WASHINGTON, D.C. – Congresswoman Nita Lowey (D-NY), the senior Democrat on the House Appropriations Committee, hailed new guidelines issued today by the Centers for Disease Control on how schools should prevent and respond to potentially fatal allergic reactions among students. The guidelines were required under Congresswoman Lowey’s Food Allergy and Anaphylaxis Management Act, which was enacted as part of the FDA Food Safety Modernization Act in 2010.
“With such a high number of children with food allergies and such great risks, it was time for our federal government to act. For far too long, states and school districts have lacked the resources to create a framework for helping students with food allergies stay safe,” said Congresswoman Lowey. “These new federal guidelines are a big step towards protecting the millions of children with potentially fatal food allergies and giving their parents the confidence that their children will stay safe and healthy at school.”
Passed by the House in 2008 and enacted as part of the FDA Food Safety Modernization Act in January 2010, Congresswoman Lowey’s Food Allergy and Anaphylaxis Management Act (H.R. 2063) directed the HHS Secretary to develop guidelines for schools to voluntarily implement measures to prevent students’ exposure to food allergens and ensure a prompt response when children suffer a potentially fatal anaphylactic reaction.
More than eleven million Americans suffer from food allergies. Each year, several hundred food allergy sufferers die and an estimated 30,000 receive life-saving treatments in emergency rooms due to food-induced anaphylaxis. Avoiding foods that contain allergy-producing ingredients can be particularly difficult for children whose time is often spent at school or in the care of individuals other than a parent.

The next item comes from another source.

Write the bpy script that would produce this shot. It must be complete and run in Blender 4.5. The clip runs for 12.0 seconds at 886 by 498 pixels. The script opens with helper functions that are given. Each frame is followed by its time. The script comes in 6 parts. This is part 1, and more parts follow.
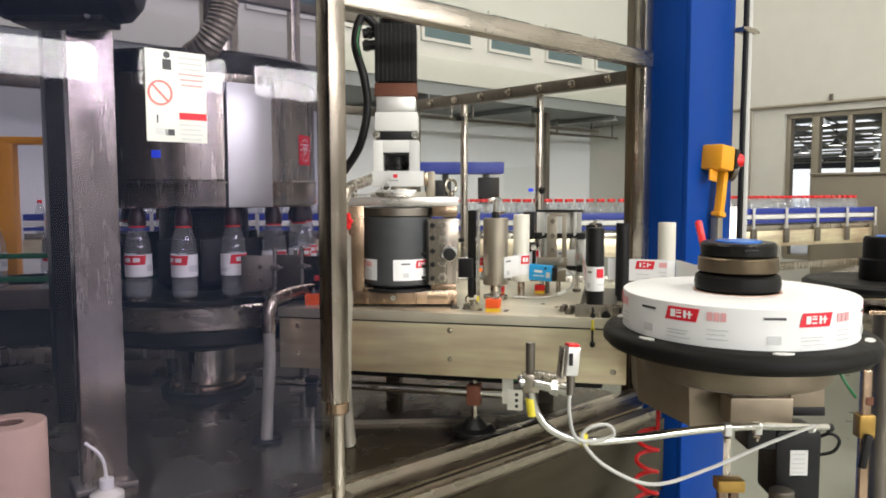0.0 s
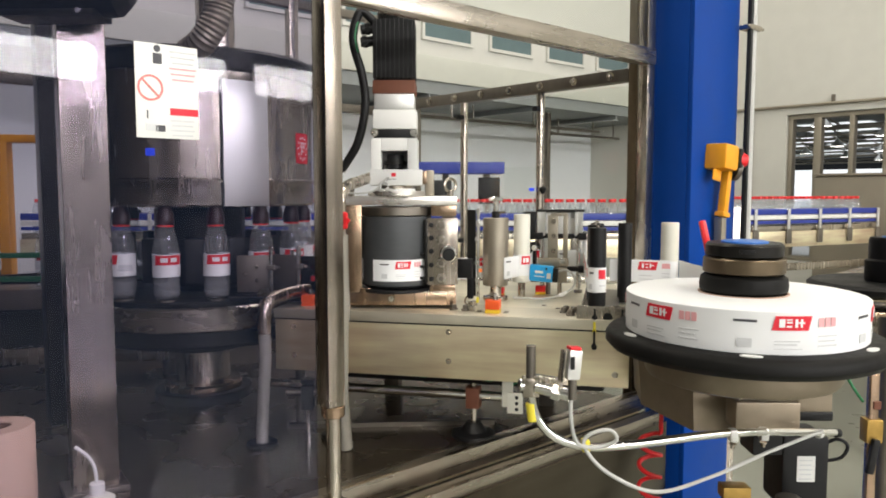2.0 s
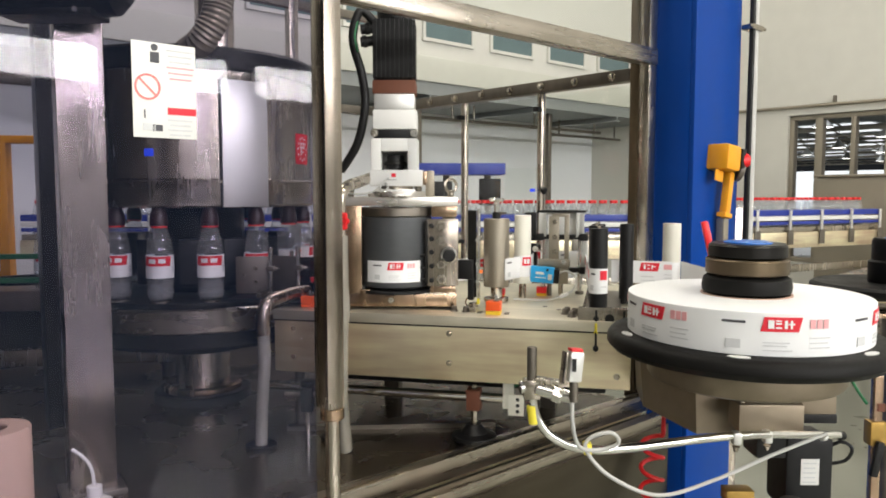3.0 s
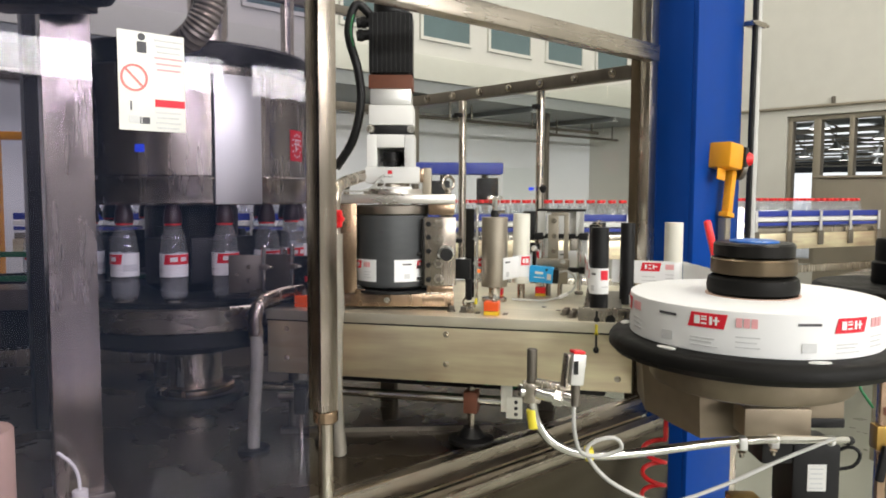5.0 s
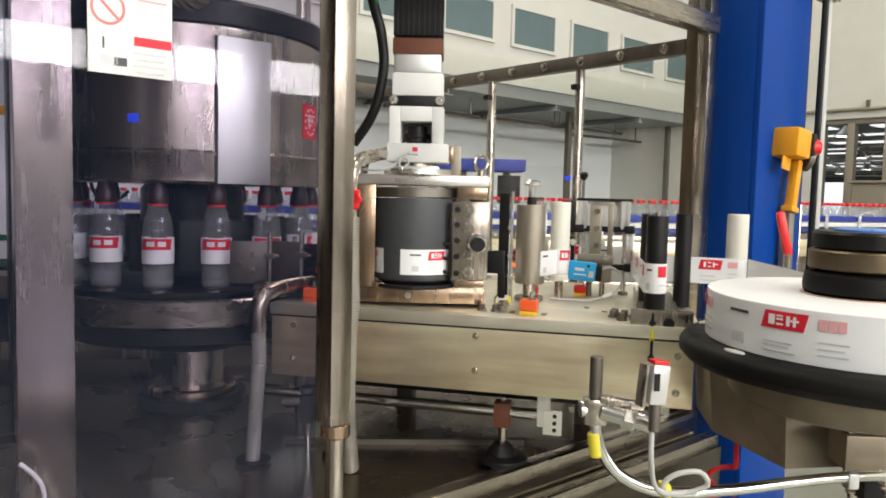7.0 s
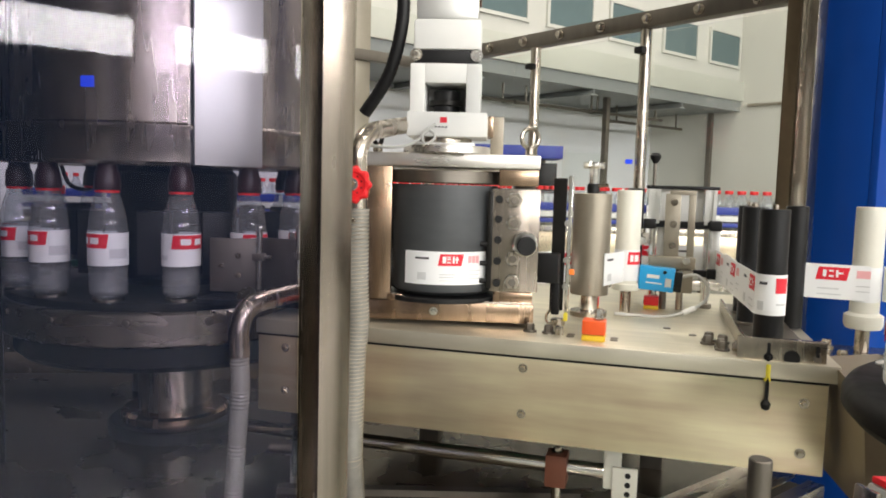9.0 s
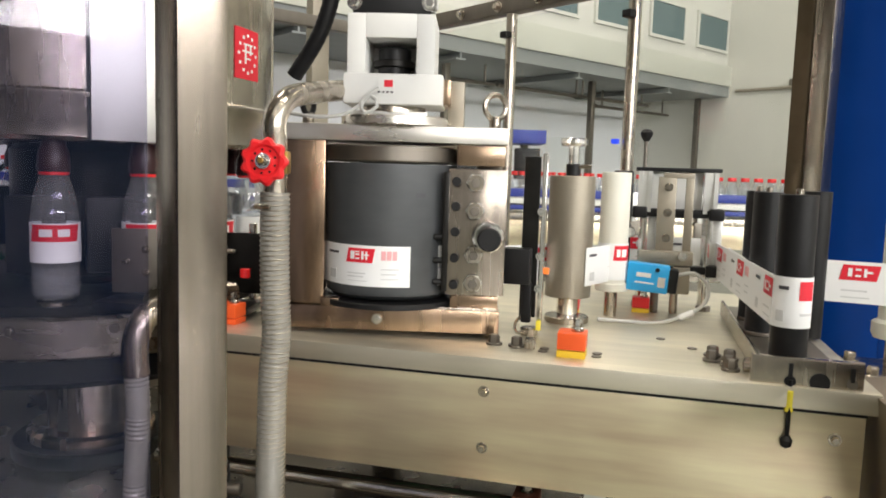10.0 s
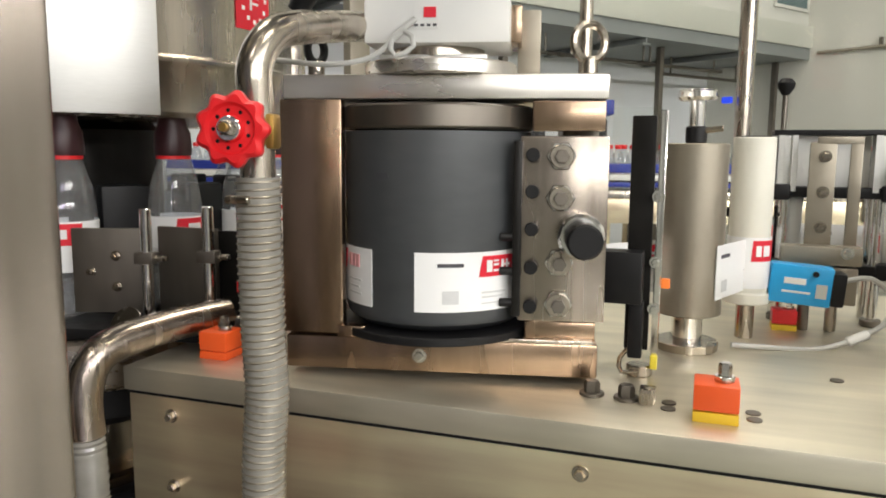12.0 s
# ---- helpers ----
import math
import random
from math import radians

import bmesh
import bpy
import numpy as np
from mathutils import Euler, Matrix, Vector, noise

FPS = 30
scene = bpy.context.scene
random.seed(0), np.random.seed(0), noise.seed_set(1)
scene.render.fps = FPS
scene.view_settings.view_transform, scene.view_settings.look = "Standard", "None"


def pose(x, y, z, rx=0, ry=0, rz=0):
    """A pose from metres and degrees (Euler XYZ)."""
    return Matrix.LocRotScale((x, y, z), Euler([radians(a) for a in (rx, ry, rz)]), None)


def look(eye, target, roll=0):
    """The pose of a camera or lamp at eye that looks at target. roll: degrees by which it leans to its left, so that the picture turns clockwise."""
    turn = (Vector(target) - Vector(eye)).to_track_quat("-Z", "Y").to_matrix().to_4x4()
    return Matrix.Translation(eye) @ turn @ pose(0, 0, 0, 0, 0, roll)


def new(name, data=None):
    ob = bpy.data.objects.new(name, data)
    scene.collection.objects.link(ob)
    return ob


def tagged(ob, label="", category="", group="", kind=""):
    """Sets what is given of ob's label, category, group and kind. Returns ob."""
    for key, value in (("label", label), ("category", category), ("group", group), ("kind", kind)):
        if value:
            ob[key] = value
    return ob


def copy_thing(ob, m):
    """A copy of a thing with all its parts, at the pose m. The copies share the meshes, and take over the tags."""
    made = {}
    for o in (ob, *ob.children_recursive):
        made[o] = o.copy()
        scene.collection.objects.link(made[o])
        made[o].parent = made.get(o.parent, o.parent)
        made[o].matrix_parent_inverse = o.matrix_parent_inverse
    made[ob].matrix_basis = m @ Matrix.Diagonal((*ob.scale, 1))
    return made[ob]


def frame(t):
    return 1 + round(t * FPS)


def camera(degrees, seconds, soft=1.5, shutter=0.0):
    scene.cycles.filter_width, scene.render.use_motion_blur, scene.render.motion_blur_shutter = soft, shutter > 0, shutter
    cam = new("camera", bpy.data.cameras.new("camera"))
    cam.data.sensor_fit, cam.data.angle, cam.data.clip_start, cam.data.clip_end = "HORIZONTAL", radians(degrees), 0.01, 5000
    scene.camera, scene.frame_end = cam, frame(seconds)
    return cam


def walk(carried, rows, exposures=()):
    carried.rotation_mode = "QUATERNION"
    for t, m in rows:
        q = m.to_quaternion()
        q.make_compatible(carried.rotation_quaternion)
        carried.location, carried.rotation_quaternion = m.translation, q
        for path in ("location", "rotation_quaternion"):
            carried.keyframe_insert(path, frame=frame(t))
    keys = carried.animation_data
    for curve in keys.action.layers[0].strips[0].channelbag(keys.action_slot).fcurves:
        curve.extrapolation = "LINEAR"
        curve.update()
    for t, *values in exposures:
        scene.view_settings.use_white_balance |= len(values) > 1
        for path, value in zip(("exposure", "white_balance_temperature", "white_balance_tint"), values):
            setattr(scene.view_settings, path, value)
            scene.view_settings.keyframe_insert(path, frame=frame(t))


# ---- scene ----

Lowey is also the author of Food Allergen Labeling and Consumer Protection Act that required food packaging to clearly list the eight most common food allergens, including milk, egg, peanuts, tree nuts, fish, Crustacean shellfish, soy, and wheat, as well any food allergens used in spices, natural or artificial flavorings, additives, and colorings. It also required the Food & Drug Administration to issue a uniform standard for the term “gluten-free,” which was released earlier this year. The legislation was first introduced by Lowey in 1999 and signed into law by President George W. Bush in 2004.